SOURCE EXCERPT:

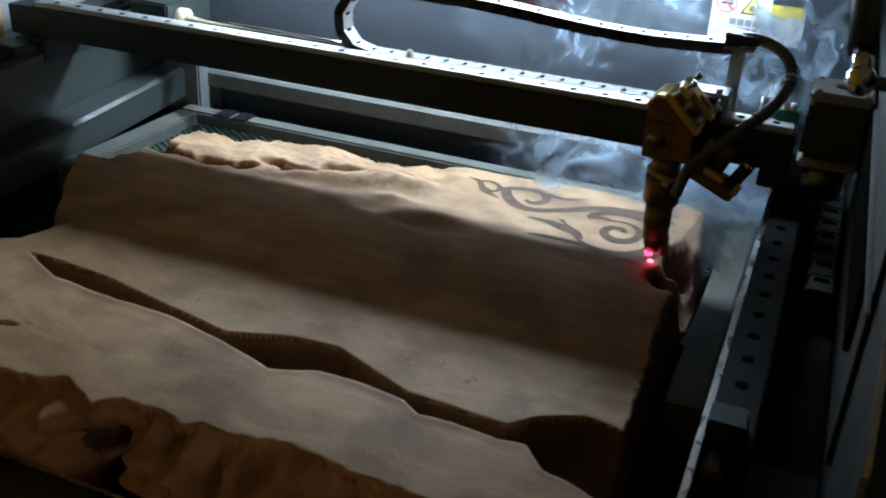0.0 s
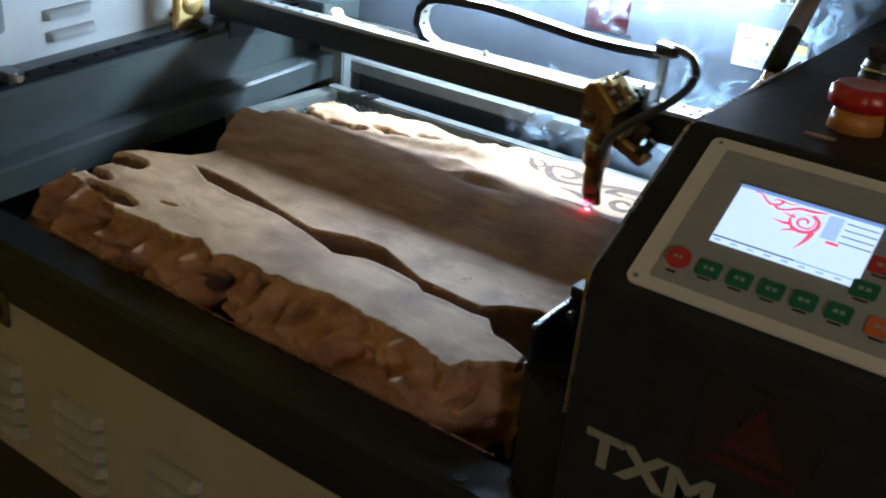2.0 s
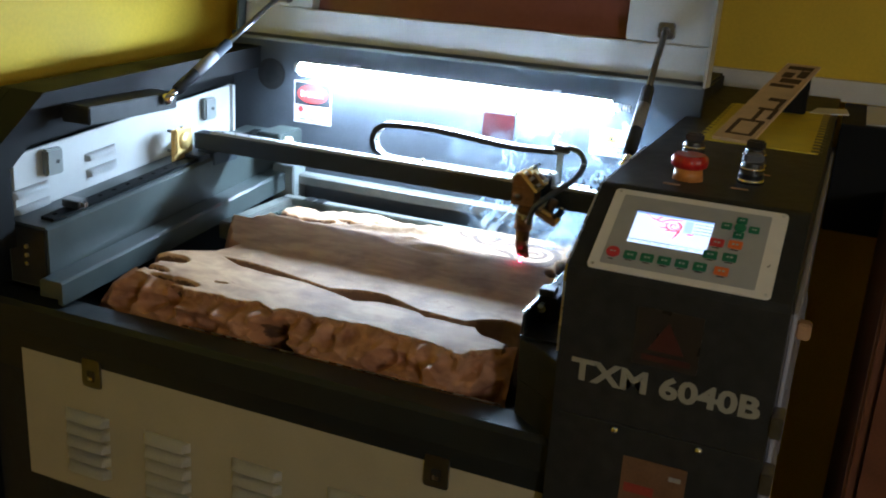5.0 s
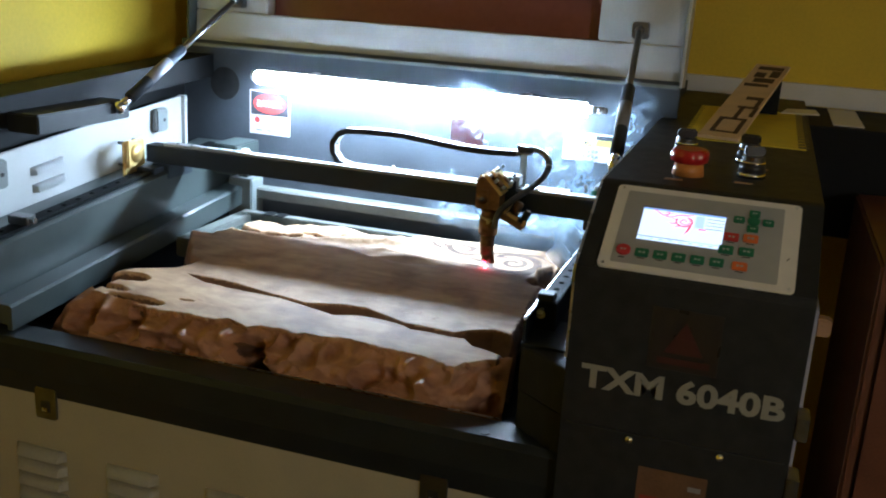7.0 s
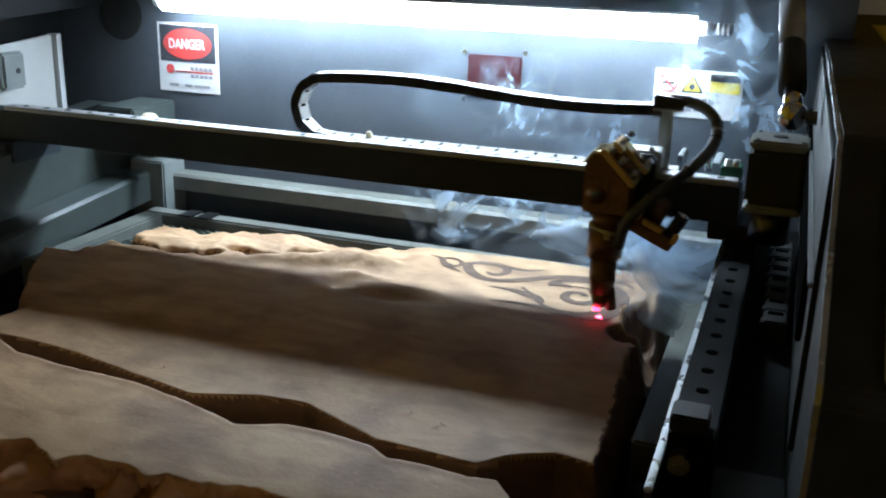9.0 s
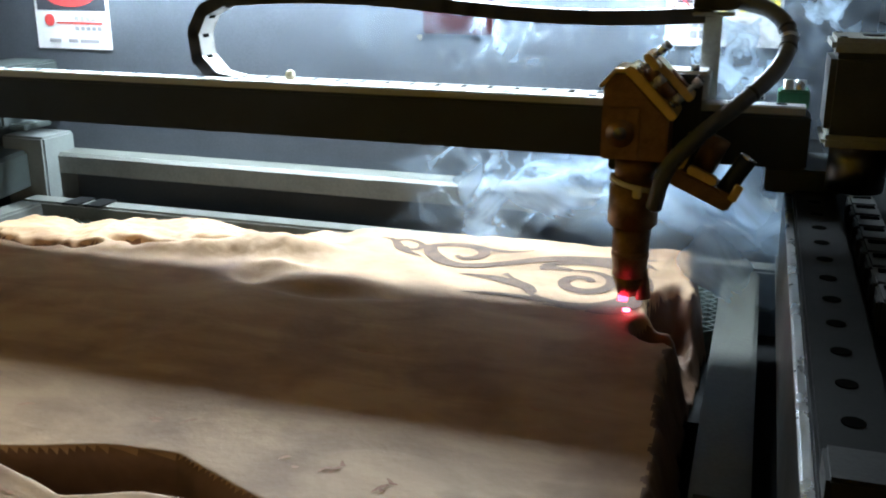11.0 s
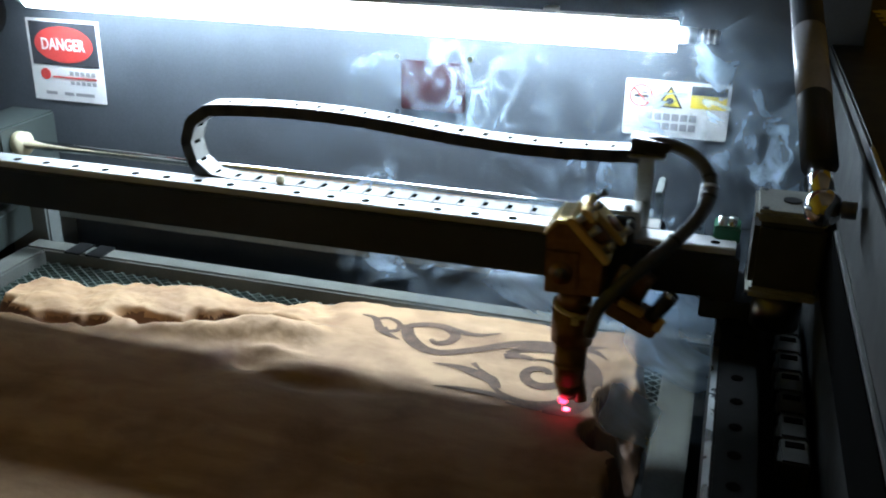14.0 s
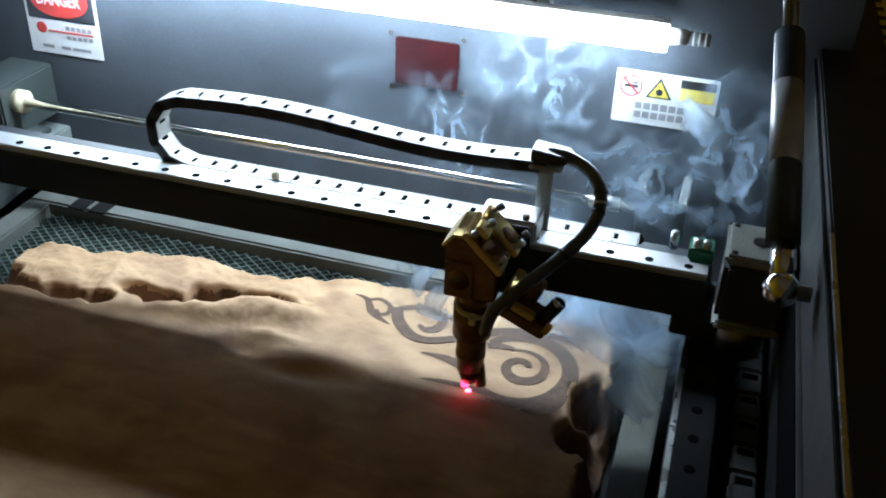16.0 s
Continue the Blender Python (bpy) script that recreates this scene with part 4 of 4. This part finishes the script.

STATED PROBLEM:
Write out the whole listing exactly, and drop the pictures.

SOLUTION BELOW:
0.0 s
2.0 s
5.0 s
7.0 s
9.0 s
11.0 s
14.0 s
16.0 s
Continue the Blender Python (bpy) script that recreates this scene with part 4 of 4. This part finishes the script.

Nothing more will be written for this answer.